#### WRITTEN INSTRUCTION
Set out each line from the following listing that includes the word "label".

--- Start PROVIDED MATERIAL ---

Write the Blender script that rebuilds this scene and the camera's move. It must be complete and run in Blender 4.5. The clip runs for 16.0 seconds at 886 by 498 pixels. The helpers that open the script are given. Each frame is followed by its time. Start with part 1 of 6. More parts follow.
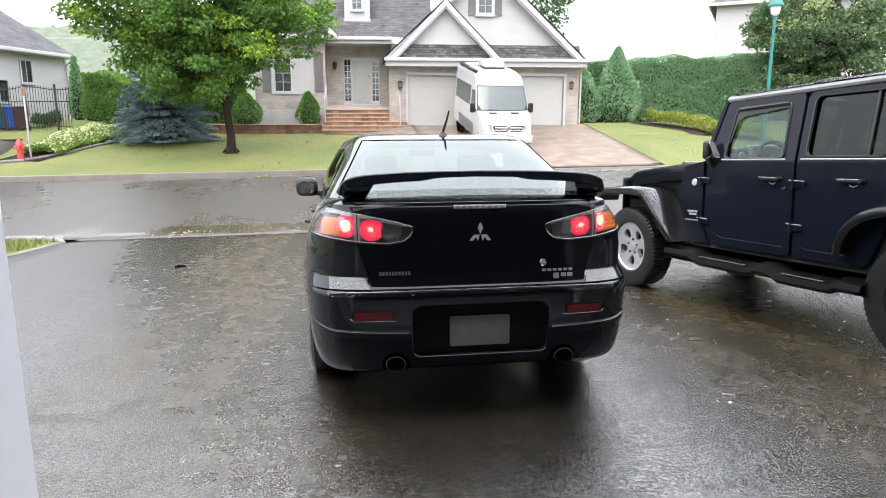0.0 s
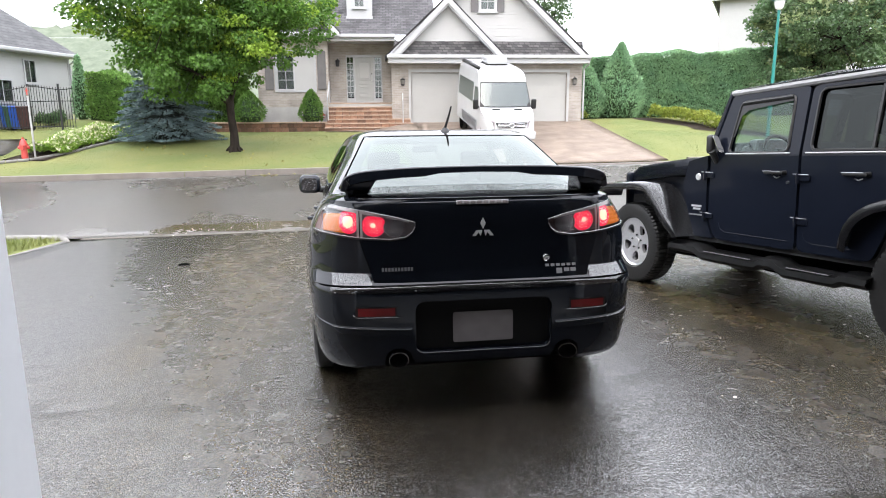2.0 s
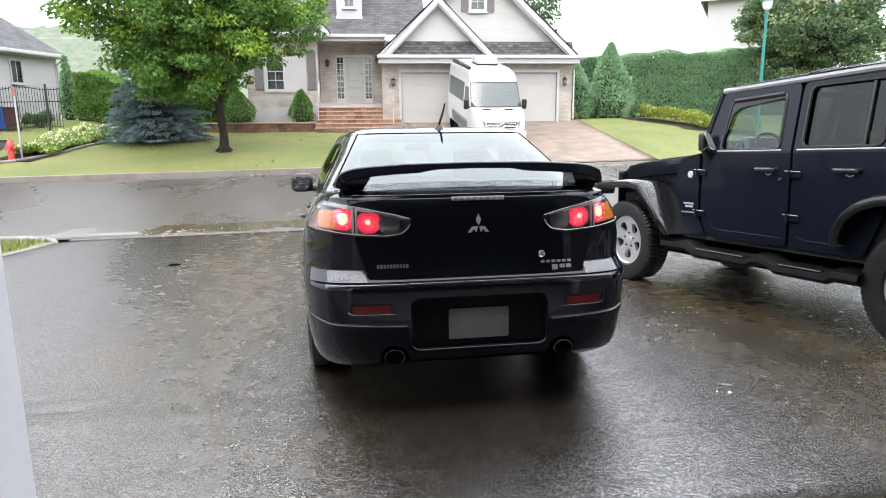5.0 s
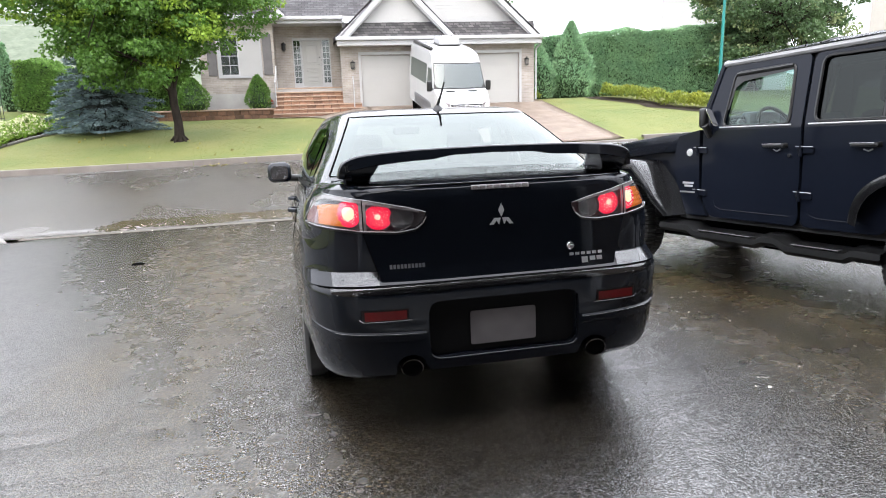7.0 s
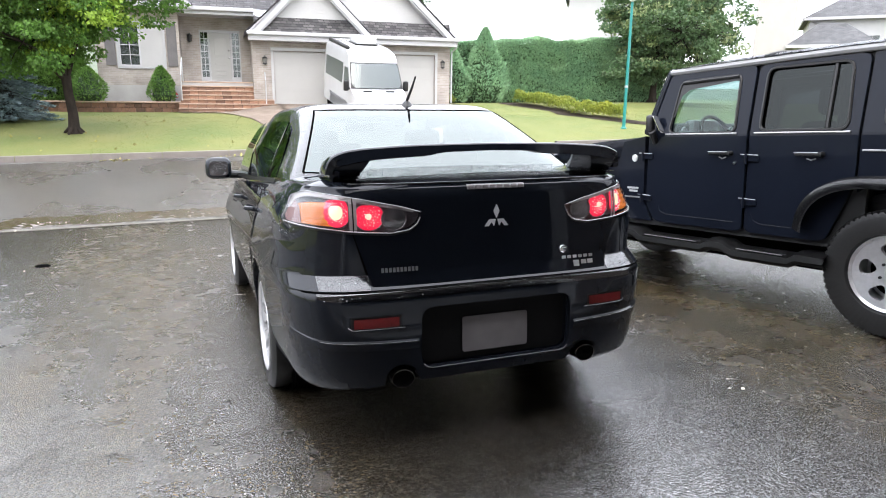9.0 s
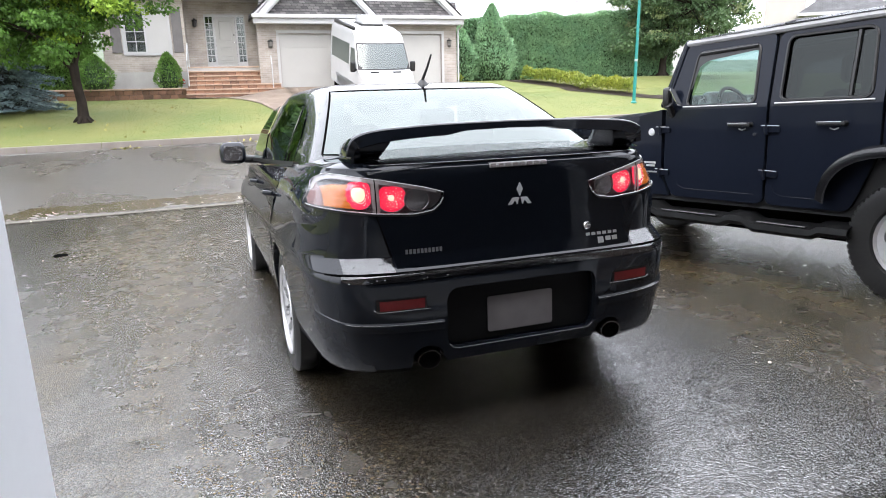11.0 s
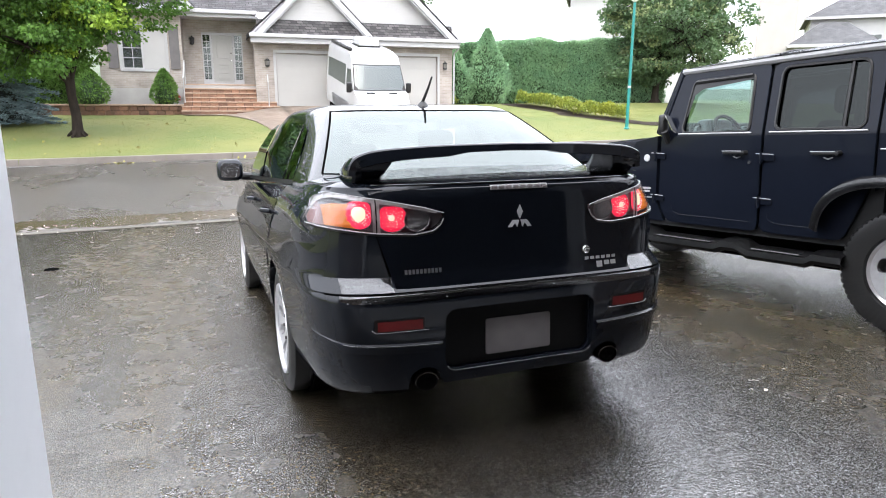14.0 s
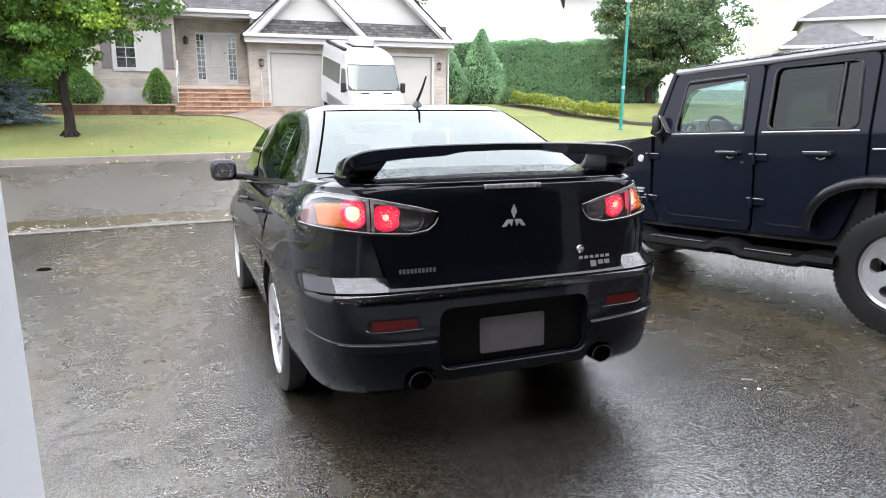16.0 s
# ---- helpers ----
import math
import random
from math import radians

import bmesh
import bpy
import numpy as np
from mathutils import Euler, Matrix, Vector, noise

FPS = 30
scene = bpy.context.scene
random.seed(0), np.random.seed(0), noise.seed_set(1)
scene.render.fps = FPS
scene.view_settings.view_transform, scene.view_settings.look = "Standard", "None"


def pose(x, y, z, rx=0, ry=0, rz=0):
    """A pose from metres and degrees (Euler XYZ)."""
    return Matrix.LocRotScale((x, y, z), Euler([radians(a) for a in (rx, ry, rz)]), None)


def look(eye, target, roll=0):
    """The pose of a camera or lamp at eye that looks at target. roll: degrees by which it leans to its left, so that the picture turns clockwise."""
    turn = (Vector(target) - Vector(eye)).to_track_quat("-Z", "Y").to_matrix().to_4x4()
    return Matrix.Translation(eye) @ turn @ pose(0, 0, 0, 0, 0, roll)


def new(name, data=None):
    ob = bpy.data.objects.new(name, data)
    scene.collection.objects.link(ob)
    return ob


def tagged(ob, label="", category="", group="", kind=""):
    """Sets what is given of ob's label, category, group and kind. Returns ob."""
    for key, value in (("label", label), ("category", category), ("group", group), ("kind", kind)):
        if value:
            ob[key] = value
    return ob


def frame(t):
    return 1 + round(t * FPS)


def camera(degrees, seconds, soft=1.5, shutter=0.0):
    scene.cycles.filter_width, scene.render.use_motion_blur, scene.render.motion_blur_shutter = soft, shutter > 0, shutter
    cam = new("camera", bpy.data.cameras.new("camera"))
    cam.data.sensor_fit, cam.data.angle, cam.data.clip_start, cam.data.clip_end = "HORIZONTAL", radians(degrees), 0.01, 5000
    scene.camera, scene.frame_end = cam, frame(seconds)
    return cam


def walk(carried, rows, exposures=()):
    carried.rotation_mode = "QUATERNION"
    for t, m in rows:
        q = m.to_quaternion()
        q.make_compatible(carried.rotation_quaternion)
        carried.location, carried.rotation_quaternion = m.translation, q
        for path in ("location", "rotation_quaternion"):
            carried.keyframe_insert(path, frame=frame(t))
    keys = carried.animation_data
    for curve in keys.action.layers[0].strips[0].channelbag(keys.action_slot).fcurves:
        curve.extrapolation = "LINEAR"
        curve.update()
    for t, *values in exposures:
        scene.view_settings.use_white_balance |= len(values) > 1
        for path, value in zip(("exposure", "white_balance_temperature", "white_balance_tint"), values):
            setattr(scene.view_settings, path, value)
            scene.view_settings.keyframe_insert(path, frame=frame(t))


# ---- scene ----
cam = camera(68.2, 16.0, soft=1.0)
PATH = [
    (0, (-0.663, -3.092, 1.493), (-0.363, -1.154, 1.103), 0.1),
    (0.5, (-0.664, -3.092, 1.493), (-0.368, -1.15, 1.119), 0.3),
    (1, (-0.663, -3.097, 1.493), (-0.372, -1.152, 1.127), 0.5),
    (1.5, (-0.661, -3.096, 1.488), (-0.371, -1.155, 1.107), 0.0),
    (2, (-0.656, -3.086, 1.483), (-0.368, -1.148, 1.085), -0.3),
    (2.5, (-0.654, -3.092, 1.48), (-0.364, -1.155, 1.074), -0.3),
    (3, (-0.647, -3.09, 1.477), (-0.34, -1.153, 1.086), 0.1),
    (3.5, (-0.647, -3.09, 1.477), (-0.345, -1.152, 1.089), 0.0),
    (4, (-0.647, -3.09, 1.473), (-0.35, -1.151, 1.082), -0.0),
    (4.2, (-0.641, -3.088, 1.47), (-0.339, -1.151, 1.077), -0.1),
    (6.5, (-0.824, -2.889, 1.454), (-0.468, -0.963, 1.05), -1.1),
    (7, (-0.867, -2.673, 1.446), (-0.437, -0.771, 0.999), -1.6),
    (7.5, (-0.962, -2.566, 1.425), (-0.433, -0.684, 1.002), 1.6),
    (8, (-1.08, -2.463, 1.401), (-0.339, -0.666, 0.927), -0.3),
    (8.5, (-1.136, -2.439, 1.408), (-0.429, -0.633, 0.921), 0.1),
    (9, (-1.169, -2.42, 1.414), (-0.467, -0.601, 0.972), 0.6),
    (9.2, (-1.178, -2.421, 1.417), (-0.497, -0.588, 0.997), 0.6),
    (11.3, (-1.221, -2.378, 1.406), (-0.551, -0.562, 0.901), -1.0),
    (11.5, (-1.227, -2.382, 1.405), (-0.536, -0.566, 0.93), -0.5),
    (12, (-1.239, -2.376, 1.407), (-0.551, -0.555, 0.949), -0.5),
    (12.5, (-1.243, -2.365, 1.406), (-0.57, -0.534, 0.963), -0.2),
    (13, (-1.244, -2.364, 1.409), (-0.562, -0.534, 0.977), 0.2),
    (13.5, (-1.244, -2.363, 1.407), (-0.556, -0.536, 0.971), 0.3),
    (14, (-1.242, -2.363, 1.407), (-0.543, -0.541, 0.969), 0.3),
    (14.5, (-1.245, -2.367, 1.406), (-0.537, -0.547, 0.974), 0.3),
    (15, (-1.241, -2.364, 1.405), (-0.533, -0.544, 0.973), 0.2),
    (15.5, (-1.244, -2.366, 1.406), (-0.531, -0.548, 0.977), 0.3),
    (16, (-1.242, -2.364, 1.404), (-0.527, -0.548, 0.967), 0.4),
]
walk(cam, [(t, look(eye, target, roll)) for t, eye, target, roll in PATH], [(0, 0.52, 6380, 12), (6.5, 0.52, 6380, 12), (8.0, 0.64, 6280, 12), (16, 0.64, 6280, 12)])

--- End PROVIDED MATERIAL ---

#### SOLUTION FOR THIS PROBLEM
def tagged(ob, label="", category="", group="", kind=""):
    """Sets what is given of ob's label, category, group and kind. Returns ob."""
    for key, value in (("label", label), ("category", category), ("group", group), ("kind", kind)):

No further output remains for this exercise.